The Hidden Costs of Cloud Migration
Cloud migration can unlock flexibility, but hidden costs are everywhere. From data transfers to vendor lock-in with Terraform, unexpected expenses can stack up. This article explores lessons learned from migrating an on-prem OpenShift cluster to AKS and how to manage costs while staying compliant.
Cloud migration is all the rage—it promises flexibility, scalability, and potentially reducing your operational costs. But there are a few sneaky costs hiding in the shadows, and I learned this first-hand during our move from OpenShift 3.11 (50+ nodes) to AKS (4-5 nodes). Let’s dive into what I discovered, from data transfer gotchas to unexpected surprises along the way.
Data Transfer Costs
Ah, the fun part! Moving data from our in-house infrastructure to AKS was pricier than expected. Not only did we underestimate the volume of data syncs between regions, but we also got hit with the everyday running costs of services chatting up storage. Take Redis—seems simple, right? Not when it’s using Blob Storage over a secure Private Endpoint! It wasn’t until we switched to local disks that we realised it’s way cheaper to slap on a 4GB disk for those disk-happy services (like Redis and Fluentd).
Key takeaway: Understand how chatty your apps are with storage, what type of storage is required (blob storage isn't suitable for everything) and plan accordingly. Secure traffic? Yes, please. But budget for those costs!
Platform Adaptation and Pipeline Updates
Let’s talk about the real heavy-lifting. Moving from OpenShift meant saying goodbye to OpenShift templates and hello to Helm charts tailored for AKS. Not only did we have to get those Helm charts right, but we also had to adjust our CI/CD pipelines to fit into this new world. And while we thought we were prepared, running both OpenShift and AKS side by side during the transition definitely doubled the workload and hit us with some hidden infrastructure costs.
Key takeaway: Helm charts are your best friend, but be ready for a lot of tweaking. Running both platforms together will keep you sane, but your wallet might groan a bit.
Cloud Optimisation and Monitoring
Here’s the deal—autoscaling? Yeah, we passed on AKS's built-in tools because we wanted full control. Instead, we used Prometheus and Grafana to keep a close eye on costs. This let us spot some sneaky ballooning storage costs, especially on Blob Storage. Redis and Fluentd were talking a lot to storage, so we switched to local disks, and guess what? It was way cheaper!
Key takeaway: Use custom monitoring setups for real control over costs. The switch from Blob to local storage saved us loads without a performance hit.
Over-provisioning Resources
Cloud newbies often over-provision, and we weren’t immune. We gave some apps way more CPU and storage than they needed, just to be safe, but ended up paying for capacity we didn’t even use.
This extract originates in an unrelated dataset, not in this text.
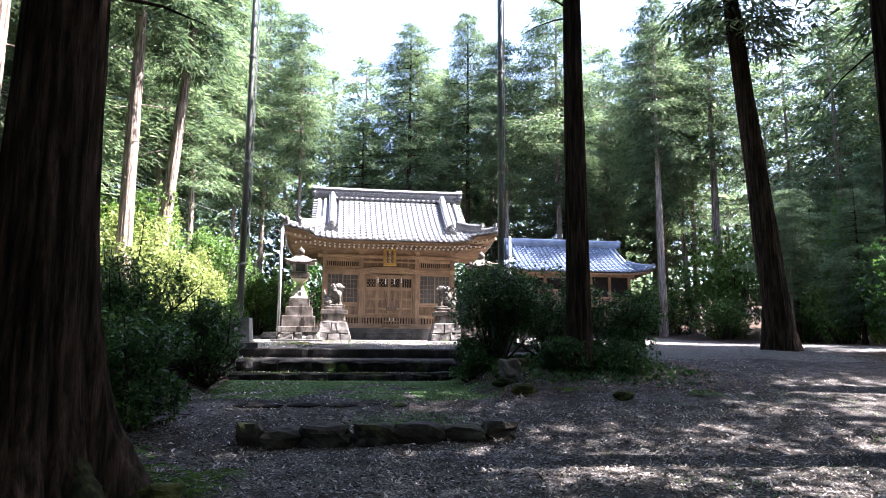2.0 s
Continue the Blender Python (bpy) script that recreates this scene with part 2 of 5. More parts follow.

Over time, we tuned things down using data from Prometheus and Grafana, getting the apps to fit neatly into what they actually needed. Huge savings, same performance.
Key takeaway: Don’t be afraid to downscale once you know how much your apps really need. It’ll save you money without hurting performance.
Compliance and Security
During our POC phase, Bitdefender’s security dashboard was a lifesaver. It showed us where our security gaps were and helped us lock down trusted images from trusted registries. We also made sure traffic between Azure Blob Storage and apps was secure using Private Endpoints, but man, those ingress and egress charges added up fast.
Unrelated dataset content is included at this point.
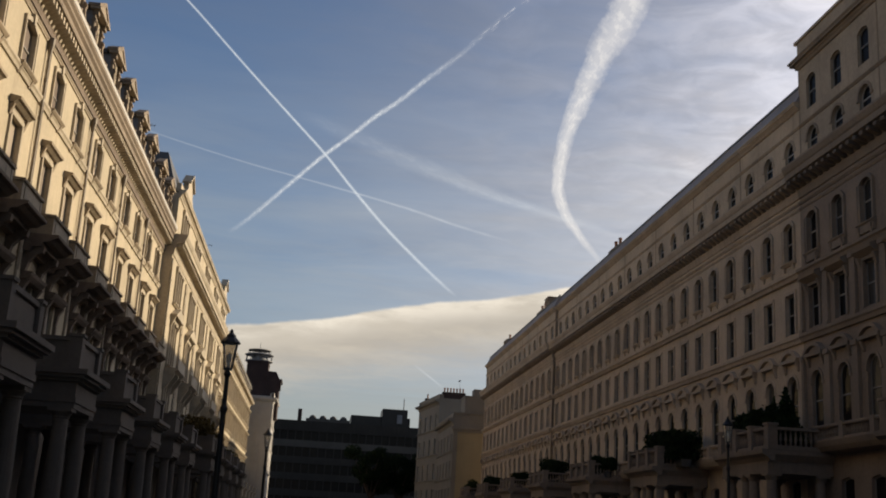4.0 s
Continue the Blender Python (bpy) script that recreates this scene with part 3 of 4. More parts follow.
deck = Z(5.14)
px = EAST - 1.75
for i, (y, h, w, kind) in enumerate(((41.45, 3.1, 1.8, "cone"), (42.65, 2.7, 1.7, "cone"), (43.75, 2.3, 1.9, "bush"), (44.8, 2.2, 1.6, "bush"))):
    shrub("potted_conifer" if kind == "cone" else "potted_shrub", (px, y * K, deck), kind, h, w, "dark evergreen in a tub on a porch roof", "potted plant", 11 + i)
shrub("hedge_trough", (px, 55.4 * K, deck), "hedge", 2.15, 5.1, "clipped dark hedge in a trough on a porch roof", "hedge", 31, 2.0)
shrub("potted_shrub", (px, 58.4 * K, deck), "bush", 1.6, 1.3, "dark rounded shrub in a tub on a porch roof", "potted plant", 33)
for i, (y, h, w) in enumerate(((70.6, 1.7, 1.2), (72.0, 1.45, 1.0), (67.9, 1.5, 1.1), (82.9, 2.2, 2.0), (84.6, 2.4, 2.1), (97.5, 2.1, 1.8), (111.5, 2.1, 2.2), (113.0, 1.9, 1.8), (125.5, 2.2, 2.2))):
    shrub("potted_shrub", (px, y * K, deck), "bush", h, w, "dark rounded shrub in a tub on a porch roof", "potted plant", 41 + i)


# ---- west terrace ----
def west_dressing(kind, w, h=0.0):
    g = Geo(1)
    if kind == "hood":              # flat hood on two brackets with a moulded frame under it
        g.run(-w / 2 - 0.30, w / 2 + 0.30, [(0, 0), (0.16, 0.02), (0.30, 0.12), (0.40, 0.15), (0.42, 0.24), (0.0, 0.32)])
        for s in (-w / 2 - 0.24, w / 2 + 0.08):
            g.run(s, s + 0.16, [(0, -0.42), (0.06, -0.4), (0.20, 0.0), (0, 0.0)])
        g.box(-w / 2 - 0.05, w / 2 + 0.05, -0.16, 0.0, 0, 0.06)
    if kind == "frame":             # moulded architrave with a keystone
        t = 0.18
        for s0, s1 in ((-w / 2 - t, -w / 2), (w / 2, w / 2 + t)):
            g.box(s0, s1, 0, h, 0, 0.08)
            g.box(s0 - 0.03 if s0 < 0 else s1 - 0.05, s0 + 0.05 if s0 < 0 else s1 + 0.03, 0, h, 0, 0.11)
        a = arch_line(0, h - 0.14, w + 2 * t, 0.34, 10)
        b = arch_line(0, h - 0.14, w, 0.14, 10)
        g.across(0, 0.09, [*a, *b[::-1]])
        g.across(0, 0.16, [(-0.1, h - 0.06), (0.1, h - 0.06), (0.16, h + 0.36), (-0.16, h + 0.36)])
    if kind == "sill":              # bracketed sill
        g.run(-w / 2 - 0.26, w / 2 + 0.26, [(0, -0.14), (0.2, -0.12), (0.28, -0.03), (0.28, 0.02), (0, 0.04)])
        for s in (-w / 2 - 0.12, w / 2 - 0.04):
            g.run(s, s + 0.16, [(0, -0.42), (0.05, -0.4), (0.2, -0.13), (0, -0.13)])
    if kind == "pediment":          # flat first-floor hood on long scrolls
        g.run(-w / 2 - 0.5, w / 2 + 0.5, [(0, -0.3), (0.25, -0.28), (0.40, -0.12), (0.46, 0.0), (0, 0.04)])
        for s in (-w / 2 - 0.42, w / 2 + 0.16):
            g.run(s, s + 0.26, [(0, -1.1), (0.12, -1.05), (0.18, -0.6), (0.36, -0.3), (0, -0.3)])
            g.box(s + 0.02, s + 0.24, -3.2, -1.1, 0, 0.13)
    return g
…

Key takeaway: Early security investments during POC pay off big time. Watch out for those ingress/egress/storage transaction fees ... they will creep up on you.
Vendor Lock-In and Migration Complexities
Terraform? Yeah, we love it. But here’s the catch: it’s heavily tied to Azure’s modules. Want to switch cloud vendors? Get ready to rework your entire playbook. On the plus side, our Ansible playbooks for managing DBaaS and ProxySQL are vendor-agnostic, and our Helm charts are so flexible they even worked on a manually deployed kubeadmin cluster.
Key takeaway: Vendor lock-in is real, especially with Terraform. Keep your Helm charts and Ansible playbooks flexible so you don’t end up stuck.
Unexpected Downtime and Service Disruptions
Even with the best-laid plans, there’s always a hiccup. We had a few surprise disruptions during the migration—mostly caused by subtle differences between OpenShift and AKS configurations (hello, networking issues!). And remember, downtime means more than just annoyed users; it means dollars lost.
Key takeaway: Expect the unexpected. Have backup plans for downtime, and test your hybrid setups thoroughly.
Conclusion
Cloud migration isn’t just about moving things over; it’s about understanding how each change can add to the bill. From hidden data transfer costs to surprise downtime, it pays to be vigilant. Oh, and a shout-out to Microsoft Billing for helping us sort out a microservice issue after an AKS upgrade that made our Blob Storage bills skyrocket—team effort for the win!
Final thought: Cloud adoption is worth it, but only if you stay on top of the little things that can turn into big costs later on.